Provided data =>
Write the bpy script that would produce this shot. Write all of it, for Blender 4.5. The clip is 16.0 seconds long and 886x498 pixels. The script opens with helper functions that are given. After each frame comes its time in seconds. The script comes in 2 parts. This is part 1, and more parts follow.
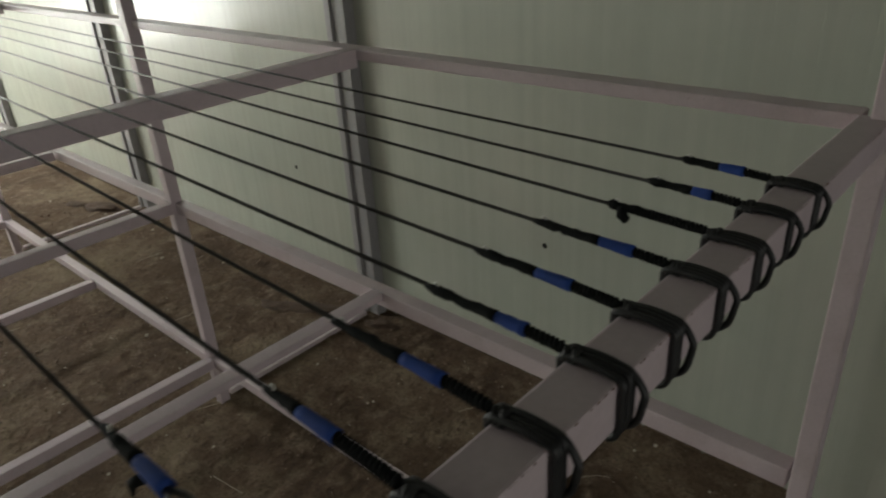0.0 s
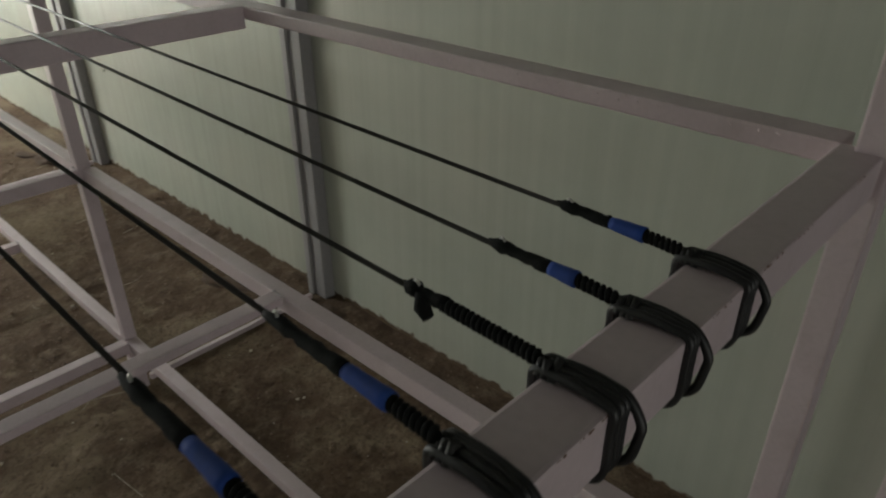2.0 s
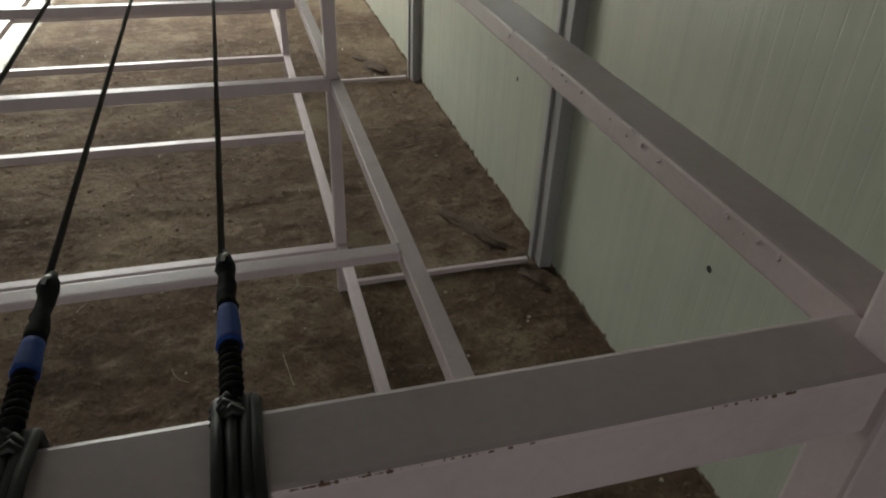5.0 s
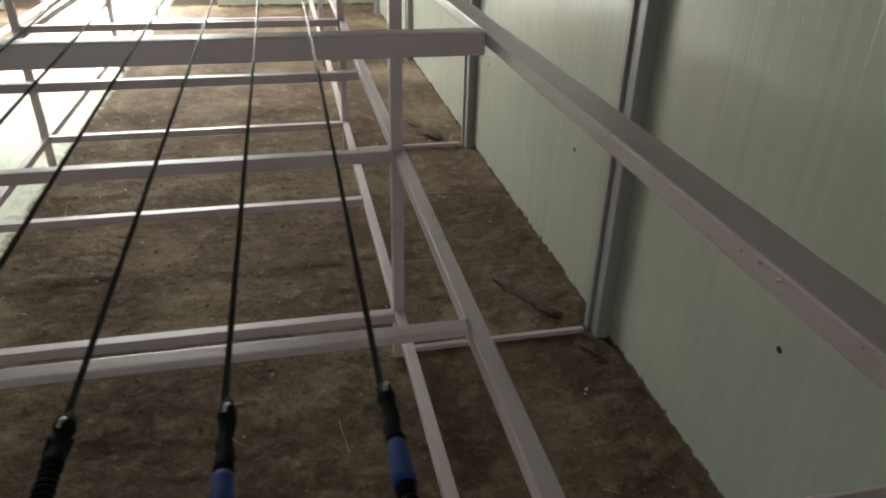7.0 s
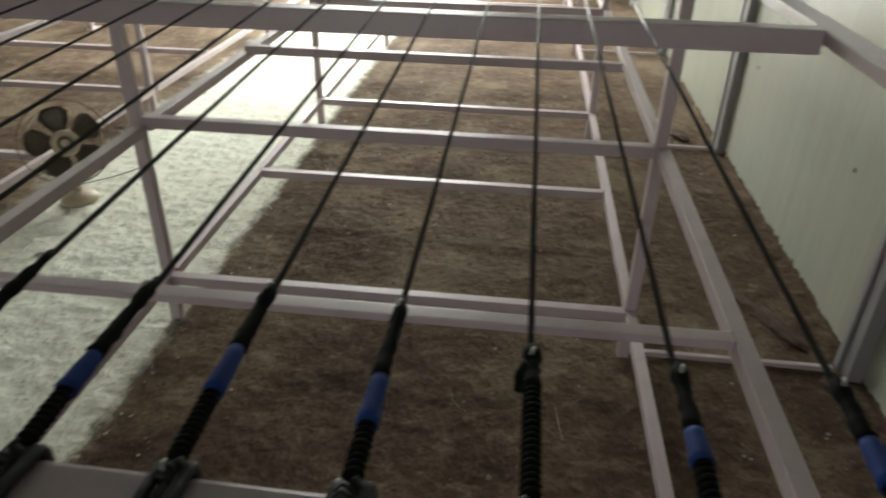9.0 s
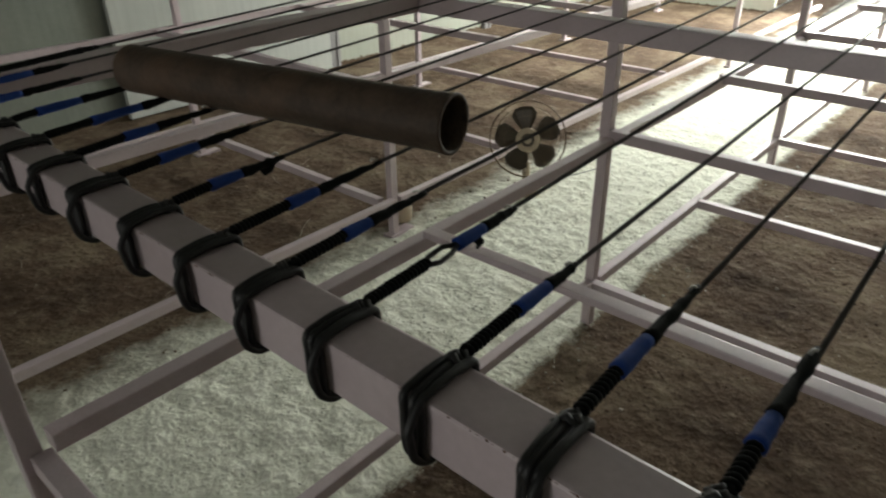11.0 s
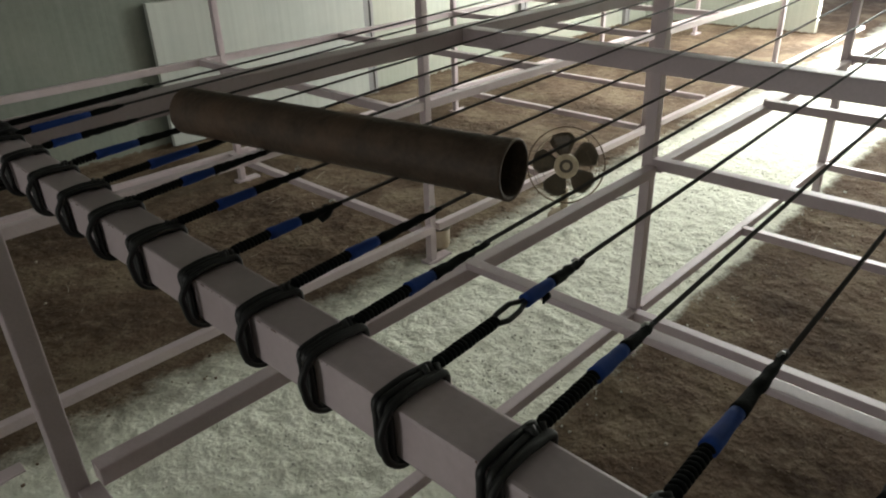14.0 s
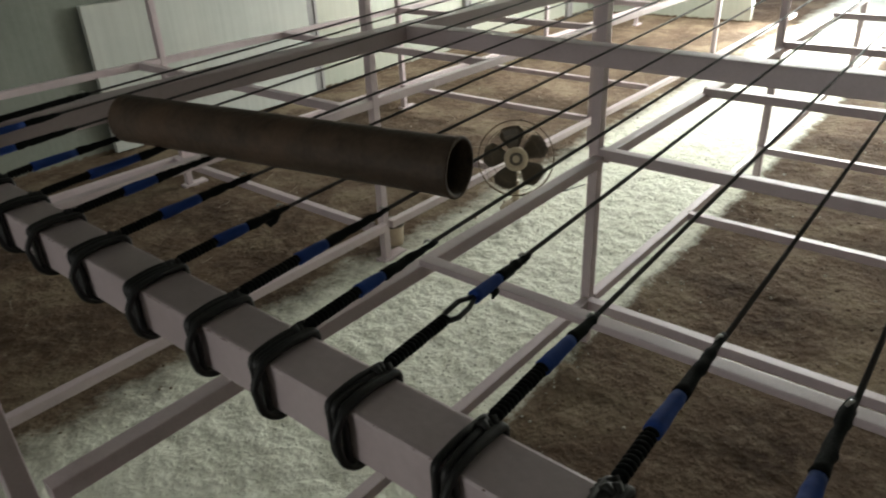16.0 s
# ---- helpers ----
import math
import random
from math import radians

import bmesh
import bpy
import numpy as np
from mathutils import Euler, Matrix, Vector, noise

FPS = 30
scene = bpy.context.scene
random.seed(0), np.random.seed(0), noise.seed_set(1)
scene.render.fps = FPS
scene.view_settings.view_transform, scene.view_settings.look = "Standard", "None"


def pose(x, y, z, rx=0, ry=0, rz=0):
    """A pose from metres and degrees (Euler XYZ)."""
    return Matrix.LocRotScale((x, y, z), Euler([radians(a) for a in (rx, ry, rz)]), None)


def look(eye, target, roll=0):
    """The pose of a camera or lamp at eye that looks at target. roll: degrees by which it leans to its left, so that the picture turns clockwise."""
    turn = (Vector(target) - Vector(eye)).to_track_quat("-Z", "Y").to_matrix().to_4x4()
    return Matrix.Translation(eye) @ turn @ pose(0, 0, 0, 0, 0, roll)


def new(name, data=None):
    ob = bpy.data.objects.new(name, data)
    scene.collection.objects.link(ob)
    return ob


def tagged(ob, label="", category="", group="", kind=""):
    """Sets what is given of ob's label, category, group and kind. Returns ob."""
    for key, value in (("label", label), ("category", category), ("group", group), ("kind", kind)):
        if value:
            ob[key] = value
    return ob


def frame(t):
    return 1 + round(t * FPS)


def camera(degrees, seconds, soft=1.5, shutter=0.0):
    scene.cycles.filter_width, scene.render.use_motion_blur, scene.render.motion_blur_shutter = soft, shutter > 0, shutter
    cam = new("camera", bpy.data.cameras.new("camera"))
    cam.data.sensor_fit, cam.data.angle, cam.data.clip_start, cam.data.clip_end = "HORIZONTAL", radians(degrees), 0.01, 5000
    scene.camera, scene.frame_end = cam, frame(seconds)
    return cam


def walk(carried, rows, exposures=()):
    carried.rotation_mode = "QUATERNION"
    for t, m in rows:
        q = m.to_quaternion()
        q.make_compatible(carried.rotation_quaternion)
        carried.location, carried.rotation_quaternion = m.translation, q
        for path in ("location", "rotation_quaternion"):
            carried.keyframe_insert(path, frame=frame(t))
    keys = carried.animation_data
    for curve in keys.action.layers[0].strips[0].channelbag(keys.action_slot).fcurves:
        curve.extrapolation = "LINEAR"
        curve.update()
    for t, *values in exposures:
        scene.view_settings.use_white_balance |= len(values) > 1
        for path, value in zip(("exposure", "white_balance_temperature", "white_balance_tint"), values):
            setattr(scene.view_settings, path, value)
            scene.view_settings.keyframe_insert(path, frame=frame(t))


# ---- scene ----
cam = camera(64.9, 16.0, soft=2.0, shutter=0.4)
PATH = [
    (0, (1.404, 0.866, 1.829), (0.176, 2.163, 0.929), -3.7),
    (0.5, (1.41, 0.955, 1.82), (0.258, 2.313, 0.908), -3.2),
    (1, (1.39, 1.027, 1.799), (0.302, 2.431, 0.881), -2.7),
    (1.5, (1.367, 1.111, 1.774), (0.301, 2.492, 0.796), -1.6),
    (2, (1.351, 1.2, 1.776), (0.16, 2.467, 0.789), -0.2),
    (2.5, (1.362, 1.297, 1.778), (0.05, 2.41, 0.757), -0.7),
    (3, (1.361, 1.463, 1.758), (-0.153, 2.341, 0.789), 1.5),
    (3.5, (1.389, 1.549, 1.763), (-0.234, 2.064, 0.714), 0.1),
    (4, (1.409, 1.607, 1.766), (-0.209, 2.094, 0.695), -0.0),
    (4.2, (1.406, 1.624, 1.744), (-0.189, 2.093, 0.633), 1.7),
    (6.3, (1.408, 1.633, 1.77), (-0.19, 2.154, 0.687), 3.0),
    (6.5, (1.398, 1.619, 1.77), (-0.233, 2.103, 0.718), 2.4),
    (7, (1.385, 1.574, 1.794), (-0.32, 1.962, 0.823), 1.3),
    (7.5, (1.378, 1.532, 1.796), (-0.35, 1.802, 0.825), 0.4),
    (8, (1.374, 1.498, 1.793), (-0.368, 1.669, 0.826), 0.7),
    (8.5, (1.376, 1.472, 1.784), (-0.368, 1.495, 0.806), -0.1),
    (9, (1.397, 1.433, 1.786), (-0.322, 1.244, 0.781), 1.1),
    (9.5, (1.41, 1.38, 1.785), (-0.233, 0.865, 0.768), 0.9),
    (10, (1.426, 1.33, 1.786), (-0.108, 0.545, 0.771), 0.7),
    (12.3, (1.457, 1.248, 1.819), (0.291, -0.106, 0.922), -2.1),
    (12.5, (1.457, 1.247, 1.817), (0.29, -0.103, 0.914), -2.0),
    (13, (1.461, 1.245, 1.818), (0.267, -0.087, 0.923), -1.7),
    (13.5, (1.453, 1.247, 1.82), (0.192, -0.029, 0.935), -1.8),
    (14, (1.447, 1.235, 1.817), (0.177, -0.019, 0.914), -2.0),
    (14.5, (1.436, 1.235, 1.817), (0.109, 0.046, 0.908), -1.9),
    (15, (1.425, 1.244, 1.821), (0.012, 0.155, 0.916), -0.9),
    (15.5, (1.428, 1.243, 1.822), (0.015, 0.169, 0.901), -1.2),
    (16, (1.446, 1.242, 1.822), (0.096, 0.087, 0.904), -2.6),
]
walk(cam, [(t, look(eye, target, roll)) for t, eye, target, roll in PATH],
     [(0.0, -0.16), (4.2, -0.09), (6.3, -0.08), (10.2, 0.0), (12.3, 0.02), (16.0, 0.02)])

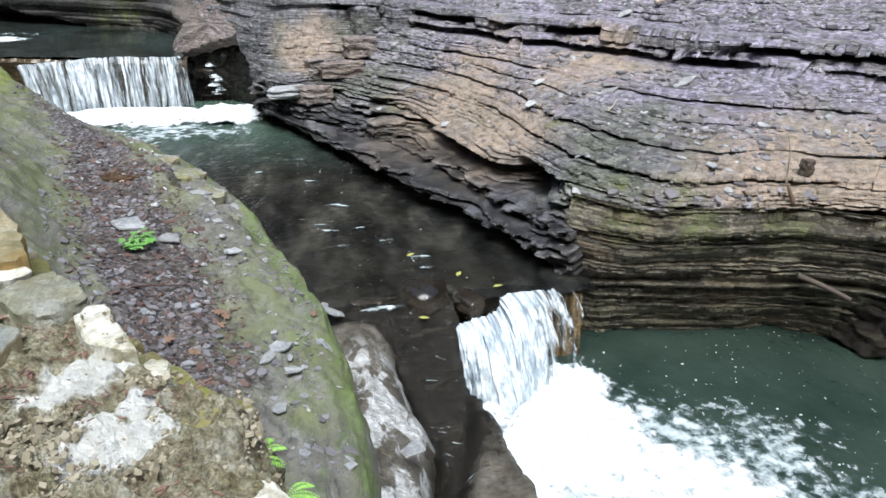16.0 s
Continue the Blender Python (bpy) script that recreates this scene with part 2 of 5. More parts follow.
def wet_rock_material():
    n = Nodes("wet_bedrock")
    a = n.noise(2.0, 5, 0.6)
    band = n.noise(1.0, 4, 0.6, n.scaled(0.6, 0.6, 9.0), 0.5)
    col = n.ramp(band, (0.3, (0.006, 0.005, 0.0035)), (0.55, (0.015, 0.012, 0.008)), (0.75, (0.034, 0.028, 0.018)))
    col = n.mix(n.math("MULTIPLY", n.math("MULTIPLY", n.axis("X", 2.65, 2.85), n.math("MULTIPLY", n.axis("X", 3.5, 3.42), n.axis("Y", 7.9, 7.7))), n.ramp(n.noise(1.0, 4, 0.6, n.scaled(14, 14, 1.5)), (0.4, 0.1), (0.6, 0.9))), col, (0.26, 0.175, 0.085))
    dry = n.add("ShaderNodeAttribute")
    dry.attribute_name = "dry"
    dryness = n.ramp(n.math("ADD", dry.outputs["Fac"], n.math("MULTIPLY", n.math("SUBTRACT", n.noise(4.0, 4, 0.6), 0.5), 0.5)), (0.35, 0.0), (0.62, 1.0))
    earth = n.ramp(n.noise(3.0, 6, 0.7), (0.38, (0.06, 0.05, 0.037)), (0.52, (0.13, 0.115, 0.09)), (0.66, (0.22, 0.20, 0.17)))
    pale = n.math("MULTIPLY", n.ramp(n.noise(3.3, 4, 0.55, n.scaled(1.3, 0.8, 1.0), 0.6), (0.47, 0.0), (0.53, 1.0)), n.math("MULTIPLY", n.axis("Y", 7.0, 6.5), n.axis("X", 1.35, 1.15)))
    earth = n.mix(pale, earth, n.ramp(n.noise(9.0, 4, 0.6), (0.35, (0.30, 0.295, 0.28)), (0.62, (0.64, 0.64, 0.63))))
    col = n.mix(dryness, col, earth)
    gloss = n.math("ADD", n.ramp(a, (0.4, 0.12), (0.7, 0.30)), n.math("MULTIPLY", dryness, 0.3))
    return n.finish(n.solid(col, gloss, n.bump(n.math("ADD", n.math("MULTIPLY", n.noise(26, 4, 0.6), 0.4), n.noise(1.0, 5, 0.65, n.scaled(9.0, 15.0, 11.0), 1.2)), 1.0, 0.05), **{"Specular IOR Level": 0.4}))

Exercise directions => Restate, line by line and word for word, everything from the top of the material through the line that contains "q = m.to_quaternion()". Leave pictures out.

Worked answer =>
Write the bpy script that would produce this shot. Write all of it, for Blender 4.5. The clip is 16.0 seconds long and 886x498 pixels. The script opens with helper functions that are given. After each frame comes its time in seconds. The script comes in 2 parts. This is part 1, and more parts follow.
0.0 s
2.0 s
5.0 s
7.0 s
9.0 s
11.0 s
14.0 s
16.0 s
# ---- helpers ----
import math
import random
from math import radians

import bmesh
import bpy
import numpy as np
from mathutils import Euler, Matrix, Vector, noise

FPS = 30
scene = bpy.context.scene
random.seed(0), np.random.seed(0), noise.seed_set(1)
scene.render.fps = FPS
scene.view_settings.view_transform, scene.view_settings.look = "Standard", "None"


def pose(x, y, z, rx=0, ry=0, rz=0):
    """A pose from metres and degrees (Euler XYZ)."""
    return Matrix.LocRotScale((x, y, z), Euler([radians(a) for a in (rx, ry, rz)]), None)


def look(eye, target, roll=0):
    """The pose of a camera or lamp at eye that looks at target. roll: degrees by which it leans to its left, so that the picture turns clockwise."""
    turn = (Vector(target) - Vector(eye)).to_track_quat("-Z", "Y").to_matrix().to_4x4()
    return Matrix.Translation(eye) @ turn @ pose(0, 0, 0, 0, 0, roll)


def new(name, data=None):
    ob = bpy.data.objects.new(name, data)
    scene.collection.objects.link(ob)
    return ob


def tagged(ob, label="", category="", group="", kind=""):
    """Sets what is given of ob's label, category, group and kind. Returns ob."""
    for key, value in (("label", label), ("category", category), ("group", group), ("kind", kind)):
        if value:
            ob[key] = value
    return ob


def frame(t):
    return 1 + round(t * FPS)


def camera(degrees, seconds, soft=1.5, shutter=0.0):
    scene.cycles.filter_width, scene.render.use_motion_blur, scene.render.motion_blur_shutter = soft, shutter > 0, shutter
    cam = new("camera", bpy.data.cameras.new("camera"))
    cam.data.sensor_fit, cam.data.angle, cam.data.clip_start, cam.data.clip_end = "HORIZONTAL", radians(degrees), 0.01, 5000
    scene.camera, scene.frame_end = cam, frame(seconds)
    return cam


def walk(carried, rows, exposures=()):
    carried.rotation_mode = "QUATERNION"
    for t, m in rows:
        q = m.to_quaternion()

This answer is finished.